Now the lady behind window 16 is collecting all kinds of data.  She goes back and forth multiple times, checking with what seems like, senior management.  I’m thinking I either murdered this test or it’s the first time she’s had to do this.  I wait calmly with confidence.  I know I have them this time.  The pleasant lady finally returns with a smile on her face.  I reach my hand out to take my new license.  But instead, she says, “Okay, do you have your 6 points?  You need to go on the end of the line now and apply for your new driver’s license.”  I thought she was punking me.  But she was not.  I told her, “I don’t have my six points with me.  I just got this new license, I only want the restriction removed. “ I’m thinking if I pinch myself hard enough, I’m going to wake up from this nightmare.  But her hands were tied, this was the required procedure.  
I go home, frantically find my 6 points, and drive back.  Now the line is almost out the door again.  I’m not exactly sure when, but I am going to break something.  I grin and bear it.  I get to the final window and allow my tormentor to process my new license in silence.  I remind her about having my restriction removed.  The look on her face was akin to someone not understanding English.  She asked me if I have any proof or paperwork.  (This now becomes the scene out of the movie, “Planes, Trains, and Automobiles” where Steve Martin’s rent-a-car is not in the spot in the rental lot that’s miles away, and he get annihilated during his struggle returning to the rental sales counter at the airport.  I respond, I have none!  At this point, I’m pretty sure this is the first episode of the new Candid Camera series streaming on Hulu. Before lunging across the counter, and being tasered, I suggested she go to infamous Window 16, and verify my story.  

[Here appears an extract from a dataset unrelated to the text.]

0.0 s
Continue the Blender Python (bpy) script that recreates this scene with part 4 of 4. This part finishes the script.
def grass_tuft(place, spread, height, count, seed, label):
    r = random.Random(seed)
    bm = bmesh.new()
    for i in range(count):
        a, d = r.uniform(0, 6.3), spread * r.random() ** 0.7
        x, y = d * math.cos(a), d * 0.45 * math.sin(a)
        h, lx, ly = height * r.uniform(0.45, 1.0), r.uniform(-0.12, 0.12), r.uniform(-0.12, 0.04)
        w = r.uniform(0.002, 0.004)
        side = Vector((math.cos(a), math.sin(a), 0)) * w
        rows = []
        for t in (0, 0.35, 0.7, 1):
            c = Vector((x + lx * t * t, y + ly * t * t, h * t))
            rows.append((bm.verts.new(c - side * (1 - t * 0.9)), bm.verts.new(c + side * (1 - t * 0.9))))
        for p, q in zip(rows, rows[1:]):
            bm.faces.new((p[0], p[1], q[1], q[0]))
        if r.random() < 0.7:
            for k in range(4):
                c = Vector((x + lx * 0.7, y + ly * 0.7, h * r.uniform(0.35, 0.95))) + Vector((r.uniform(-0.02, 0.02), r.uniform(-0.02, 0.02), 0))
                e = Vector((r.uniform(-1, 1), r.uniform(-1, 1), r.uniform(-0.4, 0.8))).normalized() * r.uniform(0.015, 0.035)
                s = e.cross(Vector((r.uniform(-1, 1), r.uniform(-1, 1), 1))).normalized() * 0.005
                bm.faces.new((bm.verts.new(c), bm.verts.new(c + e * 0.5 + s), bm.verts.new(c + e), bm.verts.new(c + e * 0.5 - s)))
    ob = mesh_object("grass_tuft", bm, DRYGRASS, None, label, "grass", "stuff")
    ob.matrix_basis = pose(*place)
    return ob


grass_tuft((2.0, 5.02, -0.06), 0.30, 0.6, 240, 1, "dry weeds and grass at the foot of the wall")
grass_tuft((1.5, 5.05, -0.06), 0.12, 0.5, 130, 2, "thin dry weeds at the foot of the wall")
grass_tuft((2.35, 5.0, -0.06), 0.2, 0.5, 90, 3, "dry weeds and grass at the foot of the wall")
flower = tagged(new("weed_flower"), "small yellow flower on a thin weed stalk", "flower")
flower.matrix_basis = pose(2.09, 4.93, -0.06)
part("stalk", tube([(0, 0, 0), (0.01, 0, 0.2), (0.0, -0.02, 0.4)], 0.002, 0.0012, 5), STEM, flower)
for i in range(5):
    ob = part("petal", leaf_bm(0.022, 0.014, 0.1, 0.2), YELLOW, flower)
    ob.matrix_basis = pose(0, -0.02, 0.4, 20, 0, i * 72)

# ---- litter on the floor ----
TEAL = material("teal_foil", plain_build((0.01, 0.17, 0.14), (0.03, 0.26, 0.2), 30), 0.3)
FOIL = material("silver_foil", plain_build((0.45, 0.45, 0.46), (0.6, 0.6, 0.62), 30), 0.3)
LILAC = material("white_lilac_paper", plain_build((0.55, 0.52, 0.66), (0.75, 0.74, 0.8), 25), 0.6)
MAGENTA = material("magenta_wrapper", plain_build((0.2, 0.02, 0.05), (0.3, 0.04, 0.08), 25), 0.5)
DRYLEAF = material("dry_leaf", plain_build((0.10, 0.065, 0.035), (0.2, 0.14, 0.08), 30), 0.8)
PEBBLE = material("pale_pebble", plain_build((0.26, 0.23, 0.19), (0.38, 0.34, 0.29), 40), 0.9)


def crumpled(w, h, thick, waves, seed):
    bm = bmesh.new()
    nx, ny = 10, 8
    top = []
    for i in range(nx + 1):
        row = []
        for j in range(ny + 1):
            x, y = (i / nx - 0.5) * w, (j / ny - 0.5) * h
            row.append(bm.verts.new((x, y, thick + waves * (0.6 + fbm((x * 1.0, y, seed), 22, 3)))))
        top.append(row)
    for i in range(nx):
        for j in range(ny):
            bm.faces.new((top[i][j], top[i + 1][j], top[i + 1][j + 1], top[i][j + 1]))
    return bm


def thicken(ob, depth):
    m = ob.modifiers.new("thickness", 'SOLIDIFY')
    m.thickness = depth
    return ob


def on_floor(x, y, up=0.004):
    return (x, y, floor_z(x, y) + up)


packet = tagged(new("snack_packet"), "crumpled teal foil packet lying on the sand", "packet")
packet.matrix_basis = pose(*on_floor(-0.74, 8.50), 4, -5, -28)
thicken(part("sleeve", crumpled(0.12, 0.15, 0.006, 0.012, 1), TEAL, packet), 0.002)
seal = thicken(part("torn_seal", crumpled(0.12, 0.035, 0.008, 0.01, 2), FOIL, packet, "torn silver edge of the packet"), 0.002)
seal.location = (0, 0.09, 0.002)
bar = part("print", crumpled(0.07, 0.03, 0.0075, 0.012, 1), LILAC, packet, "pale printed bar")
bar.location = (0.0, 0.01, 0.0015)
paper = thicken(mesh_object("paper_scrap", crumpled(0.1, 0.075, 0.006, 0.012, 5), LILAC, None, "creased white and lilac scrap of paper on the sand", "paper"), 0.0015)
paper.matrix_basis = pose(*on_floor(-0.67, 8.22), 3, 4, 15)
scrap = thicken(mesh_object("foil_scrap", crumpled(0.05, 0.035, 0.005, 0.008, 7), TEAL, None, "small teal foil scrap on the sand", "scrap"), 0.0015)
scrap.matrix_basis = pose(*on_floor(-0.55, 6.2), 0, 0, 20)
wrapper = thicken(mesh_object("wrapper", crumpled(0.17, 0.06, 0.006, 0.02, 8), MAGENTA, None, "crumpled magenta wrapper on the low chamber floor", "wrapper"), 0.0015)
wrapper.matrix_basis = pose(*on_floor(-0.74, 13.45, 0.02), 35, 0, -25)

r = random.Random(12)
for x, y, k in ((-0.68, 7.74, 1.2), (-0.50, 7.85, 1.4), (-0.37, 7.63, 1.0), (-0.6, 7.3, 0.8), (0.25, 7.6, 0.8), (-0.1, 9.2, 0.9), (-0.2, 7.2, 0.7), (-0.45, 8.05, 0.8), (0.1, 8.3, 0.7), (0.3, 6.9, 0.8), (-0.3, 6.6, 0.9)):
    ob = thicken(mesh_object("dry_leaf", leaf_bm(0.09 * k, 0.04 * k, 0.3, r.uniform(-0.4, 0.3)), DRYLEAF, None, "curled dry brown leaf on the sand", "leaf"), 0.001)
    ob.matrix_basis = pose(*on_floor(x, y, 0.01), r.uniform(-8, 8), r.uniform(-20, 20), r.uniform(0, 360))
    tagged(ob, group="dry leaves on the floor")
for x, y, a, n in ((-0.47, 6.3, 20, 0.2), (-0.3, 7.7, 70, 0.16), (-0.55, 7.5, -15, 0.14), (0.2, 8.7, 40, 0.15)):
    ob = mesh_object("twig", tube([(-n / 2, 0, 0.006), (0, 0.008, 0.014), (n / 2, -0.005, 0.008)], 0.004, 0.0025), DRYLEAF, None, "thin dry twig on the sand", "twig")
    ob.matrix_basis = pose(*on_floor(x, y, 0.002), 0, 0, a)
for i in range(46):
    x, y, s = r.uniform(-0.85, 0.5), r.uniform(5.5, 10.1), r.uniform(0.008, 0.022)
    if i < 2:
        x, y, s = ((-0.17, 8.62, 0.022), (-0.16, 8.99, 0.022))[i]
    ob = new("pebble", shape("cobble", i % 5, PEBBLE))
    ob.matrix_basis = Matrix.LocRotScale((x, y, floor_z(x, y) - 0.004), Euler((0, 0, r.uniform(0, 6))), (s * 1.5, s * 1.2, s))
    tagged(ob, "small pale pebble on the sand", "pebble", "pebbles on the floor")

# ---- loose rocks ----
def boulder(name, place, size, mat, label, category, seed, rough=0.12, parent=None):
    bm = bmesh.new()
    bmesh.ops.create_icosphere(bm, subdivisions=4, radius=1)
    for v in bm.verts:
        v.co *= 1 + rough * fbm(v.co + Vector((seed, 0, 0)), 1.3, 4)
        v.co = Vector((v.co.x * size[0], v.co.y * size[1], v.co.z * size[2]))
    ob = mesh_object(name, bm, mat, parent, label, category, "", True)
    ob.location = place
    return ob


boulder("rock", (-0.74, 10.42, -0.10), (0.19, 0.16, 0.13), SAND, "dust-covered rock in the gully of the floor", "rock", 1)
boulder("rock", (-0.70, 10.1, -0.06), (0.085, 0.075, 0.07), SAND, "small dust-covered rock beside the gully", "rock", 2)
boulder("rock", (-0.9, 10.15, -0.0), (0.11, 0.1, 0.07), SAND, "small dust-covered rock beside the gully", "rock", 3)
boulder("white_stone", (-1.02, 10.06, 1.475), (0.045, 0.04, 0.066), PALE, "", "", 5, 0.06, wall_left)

So with a commensurate amount of additional torture, my restriction-free Real ID arrived last weekend – a cake walk.
Major point here - when Musk and crew arrived at government offices with the mission to improve efficiency, they’d ask the current employees inane questions like, tell me five things you did last week.  What they should have been asking them was, “Tell me five things we could do to make this place run more efficiently.”  Just reducing staff is not nearly the best approach.  Especially when you wind up hiring back furloughed employees.